Chi oggi vuole un 25 aprile di lotta deve riscoprire il vero contenuto rivoluzionario della guerra di Liberazione, per anni tenuto nascosto coscientemente dallo Stato e dai capi della sinistra riformista. La Resistenza è stata un movimento di massa (al Nord come al Sud) che si batteva non solo per cacciare i nazifascisti, ma per trasformare tutta la società. Gli operai che avevano dato il via alla riscossa con gli scioperi del 5 marzo 1943 di Torino e Milano lottavano contro i fascisti e contro la guerra, ma anche contro i padroni e per il socialismo. Anche al sud (dove il popolo di Napoli aveva cacciato da solo i nazisti) la lotta era rivoluzionaria: inazisti non c’erano più, ma c’era ancora lo sfruttamento, nelle fabbriche e nelle campagne, sotto la tutela di Badoglio, dei Savoia e degli Alleati e anche lì gli operai occupavano le fabbriche e i contadini le terre. Gli scioperi dell’aprile del 1944 furono i più grandi nell’Europa occupata, gli operai che paralizzarono le fabbriche, i partigiani che liberavano le vallate non misero in gioco la libertà e la vita per sostituire al regime fascista una semplice facciata democratica, dietro la quale continuassero a governare i padroni di sempre.

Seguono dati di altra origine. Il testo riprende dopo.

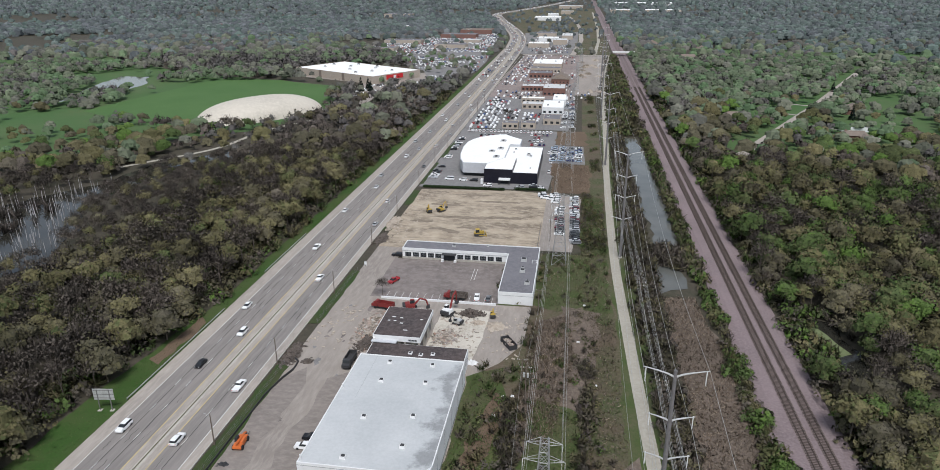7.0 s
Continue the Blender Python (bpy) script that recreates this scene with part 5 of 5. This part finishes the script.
def dump_truck(x, y, rz, paint, bed, label):
    r = thing("dump_truck", label, "truck", "demolition machines")
    part("chassis", Geo().box(-1.0, -3.6, 0.7, 1.0, 3.2, 1.0), M_dark, r)
    cab = part("cab", Geo().side([(1.7, 0.9), (3.9, 0.9), (3.95, 1.7), (2.9, 1.9), (2.7, 2.8), (1.7, 2.8)], -1.15, 1.15, 0.05), paint, r)
    part("windscreen", Geo().side([(2.85, 1.95), (2.98, 1.95), (2.75, 2.65), (2.65, 2.65)], -1.0, 1.0), M_glass, cab)
    g = Geo()
    g.box(-1.25, -3.9, 1.05, 1.25, 1.5, 1.25)
    for a in ((-1.25, -3.9, -1.1, 1.5), (1.1, -3.9, 1.25, 1.5), (-1.1, -3.9, 1.1, -3.75), (-1.1, 1.35, 1.1, 1.5)):
        g.box(a[0], a[1], 1.25, a[2], a[3], 2.5)
    part("bed", g, bed, r, "open steel tipping bed")
    for sx in (-1, 1):
        for yy in (-2.9, -1.7, 2.6):
            part("wheel", Geo().bar((sx * 0.75, yy, 0.5), (sx * 1.15, yy, 0.5), 0.5, 0.5, 12), M_tyre, r)
    r.matrix_basis = pose(x, y, 0.05, 0, 0, rz)


def telehandler(x, y, rz):
    r = thing("telehandler", "orange telescopic handler parked on worn concrete", "lift")
    part("chassis", Geo().box(-1.1, -2.6, 0.7, 1.1, 2.4, 1.4, 0.1), M_orange, r)
    part("cab", Geo().box(-1.15, -0.8, 1.4, -0.3, 0.7, 2.5, 0.1), M_glass, r)
    part("engine_cover", Geo().box(0.35, -1.4, 1.4, 1.15, 0.9, 1.9, 0.1), M_orange, r)
    part("boom", Geo().line([(0, -2.5, 2.2), (0, 2.6, 1.6), (0, 3.5, 1.1)], 0.3, 4), M_orange, r)
    part("boom_tip", Geo().line([(0, 3.2, 1.3), (0, 3.9, 0.6)], 0.22, 4), M_dark, r)
    for k in (-0.4, 0.4):
        part("fork", Geo().box(k - 0.06, 3.8, 0.3, k + 0.06, 5.0, 0.38), M_dark, r)
    for sx in (-1, 1):
        for yy in (-1.8, 1.7):
            part("wheel", Geo().bar((sx * 0.85, yy, 0.62), (sx * 1.3, yy, 0.62), 0.62, 0.62, 12), M_tyre, r)
    r.matrix_basis = pose(x, y, 0.05, 0, 0, rz)


def skip(x, y, rz, paint, label, fill=True, ln=6.6):
    r = thing("waste_container", label, "container")
    w, h = 1.3, 1.7
    g = Geo().box(-w, -ln / 2, 0.15, w, ln / 2, 0.3)
    for a in ((-w, -ln / 2, -w + 0.1, ln / 2), (w - 0.1, -ln / 2, w, ln / 2), (-w + 0.1, -ln / 2, w - 0.1, -ln / 2 + 0.1), (-w + 0.1, ln / 2 - 0.1, w - 0.1, ln / 2)):
        g.box(a[0], a[1], 0.3, a[2], a[3], h)
    part("body", g, paint, r, "open steel box")
    for i in range(7):
        yy = -ln / 2 + 0.4 + i * (ln - 0.8) / 6
        for s in (-1, 1):
            part("rib", Geo().box(s * w - (0.12 if s < 0 else 0), yy - 0.06, 0.2, s * w + (0.12 if s > 0 else 0), yy + 0.06, h), paint, r)
    if fill:
        debris(r, 1.0, ln / 2 - 0.6, 0.9, 60, 0.55, M_debris, 0.9)
    r.matrix_basis = pose(x, y, 0.05, 0, 0, rz)


def debris_mat():
    m, nt, p, pos = base_mat("mixed_debris", 0.9)
    g = nt.nodes.new("ShaderNodeNewGeometry")
    c = ramp(nt, g.outputs["Random Per Island"], [(0.0, (0.5, 0.46, 0.4)), (0.3, (0.36, 0.3, 0.24)), (0.5, (0.12, 0.1, 0.085)), (0.72, (0.6, 0.57, 0.52)), (0.88, (0.34, 0.16, 0.1)), (1.0, (0.16, 0.17, 0.19))])
    nt.links.new(mix(nt, noise_tex(nt, pos, 2.0), c, (0.3, 0.26, 0.22)), p.inputs["Base Color"])
    return m


M_debris = debris_mat()


def debris(parent, rx, ry, h, n, size, material, z0=0.0, cx=0.0, cy=0.0, long=1.0, name="debris"):
    """A heap of tumbled blocks and boards, as one mass."""
    g = Geo()
    for i in range(n):
        a, q = random.uniform(0, 6.283), abs(random.gauss(0, 0.55)) if parent is None else math.sqrt(random.random())
        x, y = cx + rx * q * math.cos(a), cy + ry * q * math.sin(a)
        z = z0 + h * max(0.0, 1 - q) * random.uniform(0.5, 1.0) + 0.05
        s = size * random.uniform(0.35, 1.0)
        t = Geo().box(-s * long, -s * 0.5, -s * 0.15, s * long, s * 0.5, s * 0.15, 0.06 * s)
        m = pose(x, y, z, random.uniform(-35, 35), random.uniform(-35, 35), random.uniform(0, 360))
        g.add([m @ Vector(v) for v in t.v], t.f)
    if parent is None:
        return g
    return tagged(part(name, g, material, parent), kind="stuff")


def heap(x, y, rx, ry, h, n, size, material, label, long=1.0, name="rubble_heap"):
    g = debris(None, rx, ry, h, n, size, material, 0.05, 0, 0, long)
    k = 14
    ring = [[(rx * f * math.cos(6.283 * i / k) * random.uniform(0.85, 1.1), ry * f * math.sin(6.283 * i / k) * random.uniform(0.85, 1.1)) for i in range(k)] for f in (1.0, 0.62, 0.25)]
    for (a, za), (b, zb) in zip(zip(ring, (0, 0.45 * h, 0.8 * h)), zip(ring[1:], (0.45 * h, 0.8 * h))):
        g.add([(px, py, za) for px, py in a] + [(px, py, zb) for px, py in b], [(i, (i + 1) % k, k + (i + 1) % k, k + i) for i in range(k)])
    g.add([(px, py, 0.8 * h) for px, py in ring[2]], [tuple(range(k))])
    ob = single(name, g, material, label, "rubble", "stuff")
    ob.location = (x, y, 0.03)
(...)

È questo il vero contenuto del 25 aprile e, per quanti sforzi facciano, è impossibile cancellare dalla coscienza popolare il significato della festa della Liberazione: il ricordo di chi ieri lottò contro il fascismo, il nazismo e contro la borghesia che li aveva messi al potere è da sempre un incoraggiamento per chi lotta oggi contro questo sistema.
È successo durante tutti gli anni ‘70. Dopo il lento riflusso degli anni ‘80, che sembrava avere svuotato questa data, improvvisamente il 25 aprile risorse nel 1994, quando 500mila persone sfilarono per ore a Milano per il 25 aprile contro il neo-eletto governo Berlusconi alleato alla Lega e al Msi. E in tutti gli anni successivi, ogni volta che nella società si è riacceso il conflitto, le piazze del 25 aprile lo hanno mostrato chiaramente.
Forse dormono i capi della sinistra riformista e dei sindacati, ma fra la massa dei lavoratori e dei giovani non si dorme affatto. Il referendum del 4 dicembre ha mostrato la rabbia di milioni di persone contro il Governo del Pd e i padroni che lo sostengono, ma le cose non si sono fermate lì. Abbiamo visto ritornare l’8 marzo come una vera giornata di lotta, con decine di migliaia di persone nelle piazze contro la violenza sulle donne e contro una condizione sempre più intollerabile. Piazze piene soprattutto di giovani e di giovanissimi, altro che “generazioni senza futuro”: una generazione che ha una coscienza chiarissima del fatto che il futuro se lo dovrà conquistare con la lotta
Siamo certi che li troveremo tutti in piazza il 25 e, soprattutto, nelle lotte che si preparano.